In the root directory run the following command to build the node without launching it:

make dev=yes

Then build the target release with the following command:

cargo build --release

Use the following command to run tests:

cargo test

To run tests with benchmarks

cargo test --features runtime-benchmarks

Use the following command to run the benchmark, use the desired pallet name as required:

make benchmark pallet=<pallet_name>

To benchmark the payment pallet, run the command

make benchmark pallet=virto-payment

In Substrate, the terms "runtime" and "state transition function" are analogous - they refer to the core logic of the blockchain that is responsible for validating blocks and executing the state changes they define. The Substrate project in this repository uses the FRAME framework to construct a blockchain runtime. FRAME allows runtime developers to declare domain-specific logic in modules called "pallets". At the heart of FRAME is a helpful macro language that makes it easy to create pallets and flexibly compose them to create blockchains that can address a variety of needs.
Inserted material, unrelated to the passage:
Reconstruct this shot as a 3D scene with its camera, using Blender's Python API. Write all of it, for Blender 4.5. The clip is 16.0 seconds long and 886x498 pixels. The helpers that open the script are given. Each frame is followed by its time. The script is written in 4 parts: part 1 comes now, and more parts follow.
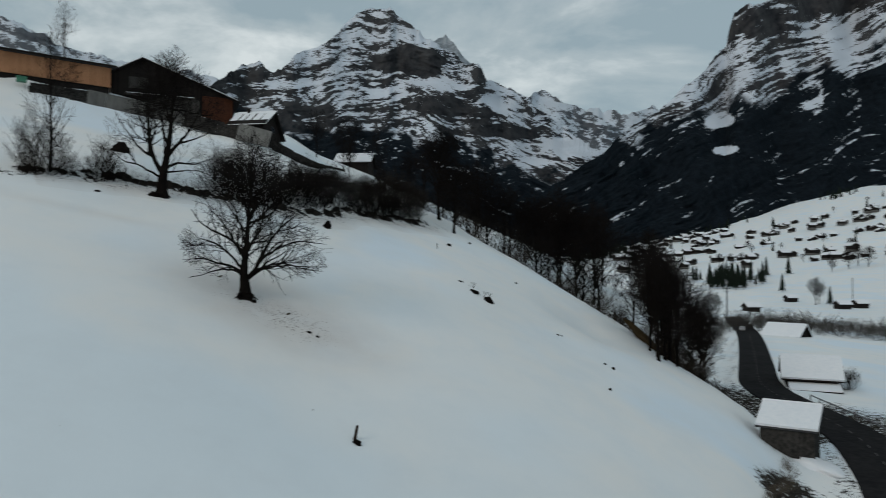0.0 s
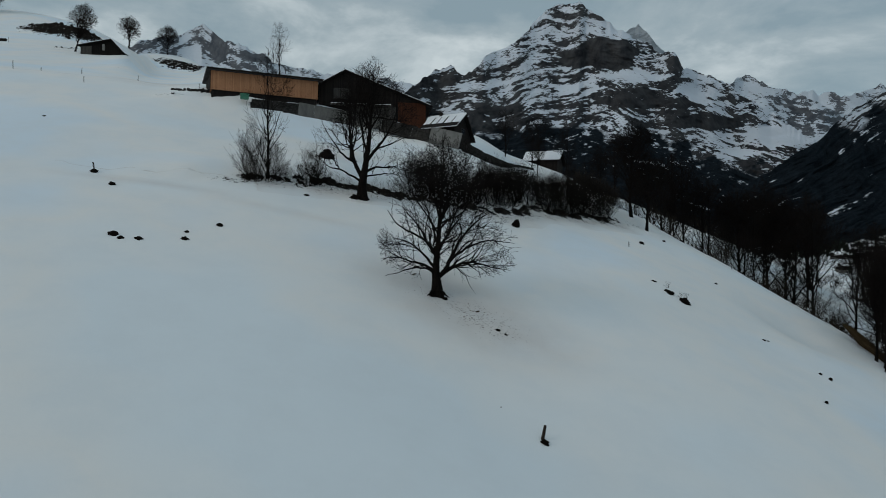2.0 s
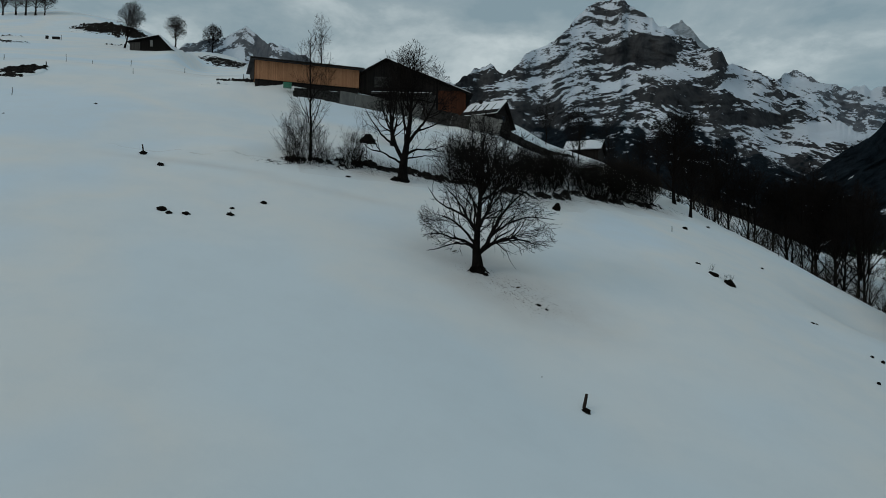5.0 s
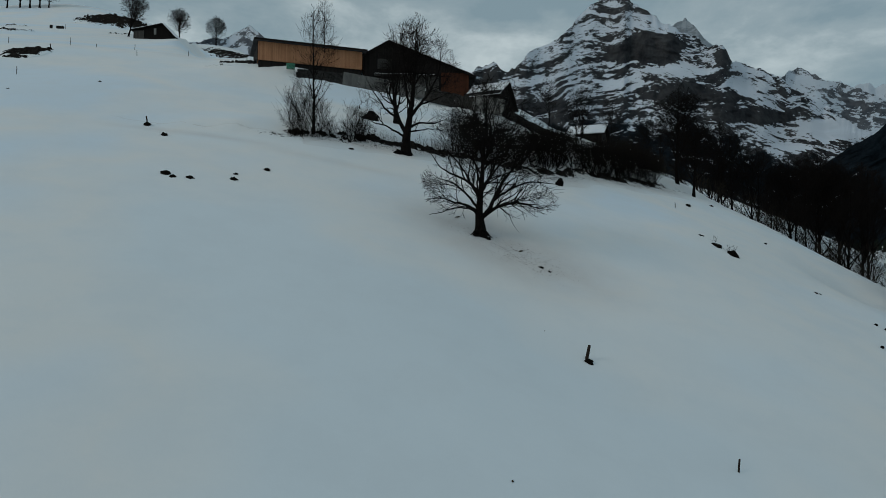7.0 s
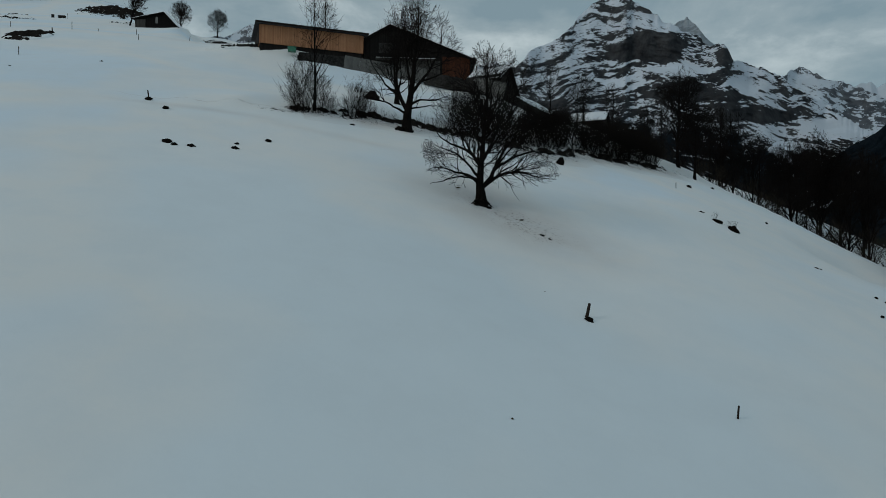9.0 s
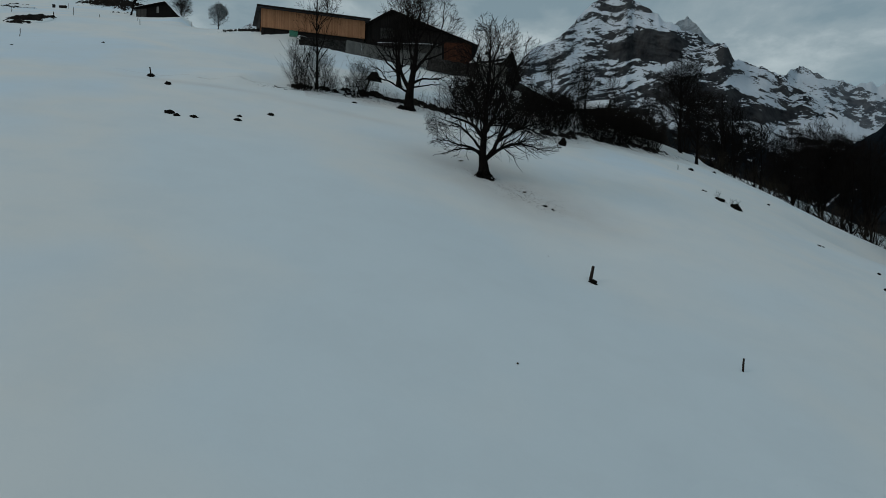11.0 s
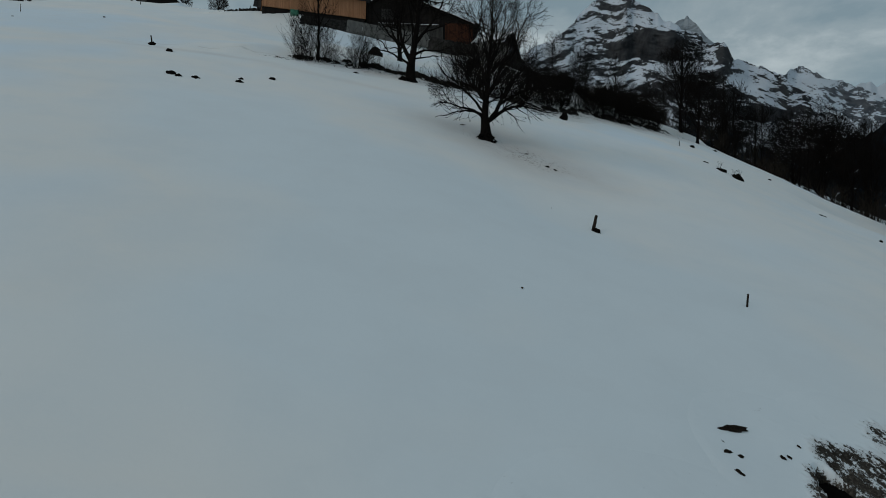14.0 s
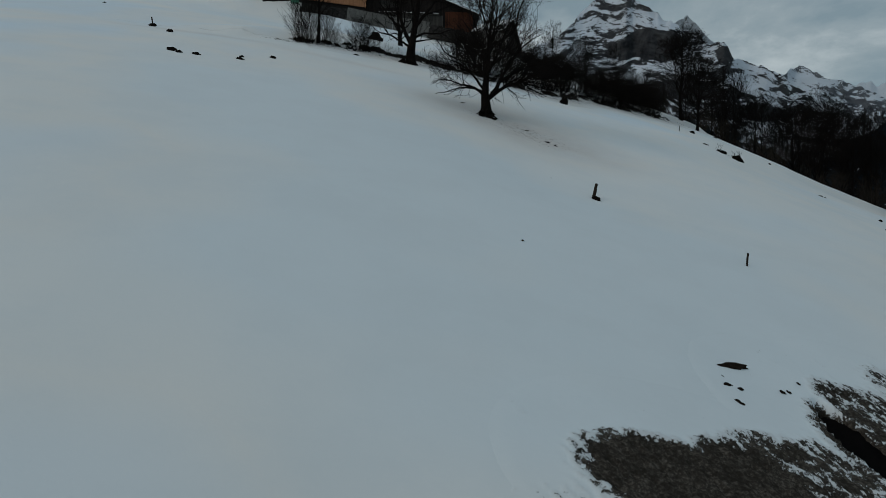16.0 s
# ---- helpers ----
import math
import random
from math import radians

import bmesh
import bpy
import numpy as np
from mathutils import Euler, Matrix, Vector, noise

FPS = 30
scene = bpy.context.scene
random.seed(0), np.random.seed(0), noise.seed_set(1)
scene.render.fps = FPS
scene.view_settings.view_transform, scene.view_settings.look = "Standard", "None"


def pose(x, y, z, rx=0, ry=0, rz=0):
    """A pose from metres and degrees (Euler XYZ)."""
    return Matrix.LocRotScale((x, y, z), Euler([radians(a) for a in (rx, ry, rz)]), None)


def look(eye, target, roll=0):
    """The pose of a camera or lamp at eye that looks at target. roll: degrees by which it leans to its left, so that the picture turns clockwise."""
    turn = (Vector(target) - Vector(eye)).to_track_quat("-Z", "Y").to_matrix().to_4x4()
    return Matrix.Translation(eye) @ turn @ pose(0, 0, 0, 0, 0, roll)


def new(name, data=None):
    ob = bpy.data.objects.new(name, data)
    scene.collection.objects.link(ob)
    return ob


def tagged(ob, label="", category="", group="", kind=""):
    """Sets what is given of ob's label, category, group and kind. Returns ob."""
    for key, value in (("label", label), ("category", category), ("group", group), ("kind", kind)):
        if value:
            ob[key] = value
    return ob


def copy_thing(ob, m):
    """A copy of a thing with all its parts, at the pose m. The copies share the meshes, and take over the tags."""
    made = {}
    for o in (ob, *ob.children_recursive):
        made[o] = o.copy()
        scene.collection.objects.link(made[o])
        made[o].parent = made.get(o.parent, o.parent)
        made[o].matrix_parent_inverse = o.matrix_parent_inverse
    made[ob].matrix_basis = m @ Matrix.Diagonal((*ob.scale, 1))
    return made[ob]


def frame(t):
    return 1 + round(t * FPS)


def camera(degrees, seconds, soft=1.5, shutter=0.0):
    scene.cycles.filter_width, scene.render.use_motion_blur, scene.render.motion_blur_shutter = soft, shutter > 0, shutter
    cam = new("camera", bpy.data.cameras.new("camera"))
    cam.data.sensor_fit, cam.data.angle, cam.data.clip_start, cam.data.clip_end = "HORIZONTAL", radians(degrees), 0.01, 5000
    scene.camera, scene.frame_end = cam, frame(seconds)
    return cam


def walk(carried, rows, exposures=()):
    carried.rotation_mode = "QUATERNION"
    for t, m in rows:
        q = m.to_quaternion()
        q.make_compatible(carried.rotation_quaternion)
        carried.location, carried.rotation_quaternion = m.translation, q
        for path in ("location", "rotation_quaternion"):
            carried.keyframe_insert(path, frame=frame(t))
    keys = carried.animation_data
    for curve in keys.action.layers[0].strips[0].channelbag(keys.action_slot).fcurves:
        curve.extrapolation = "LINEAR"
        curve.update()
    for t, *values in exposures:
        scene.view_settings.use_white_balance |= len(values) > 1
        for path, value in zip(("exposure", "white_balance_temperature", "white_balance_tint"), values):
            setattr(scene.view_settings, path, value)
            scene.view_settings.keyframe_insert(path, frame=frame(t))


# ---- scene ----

Review the FRAME runtime implementation included and note the following:

• This file configures several pallets to include in the runtime. Each pallet configuration is defined by a code block that begins with impl $PALLET_NAME::Trait for Runtime.
• The pallets are composed into a single runtime by way of the construct_runtime! macro, which is part of the core FRAME Support library.

The runtime in this project is constructed using many FRAME pallets that ship with the core Substrate repository and custom ones defined in the pallets directory.

A FRAME pallet is compromised of a number of blockchain primitives:

• Storage: FRAME defines a rich set of powerful storage abstractions that makes it easy to use Substrate's efficient key-value database to manage the evolving state of a blockchain.
• Dispatchables: FRAME pallets define special types of functions that can be invoked (dispatched) from outside of the runtime in order to update its state.
• Events: Substrate uses events to notify users of important changes in the runtime.
• Errors: When a dispatchable fails, it returns an error.
• Trait: The Trait configuration interface is used to define the types and parameters upon which a FRAME pallet depends.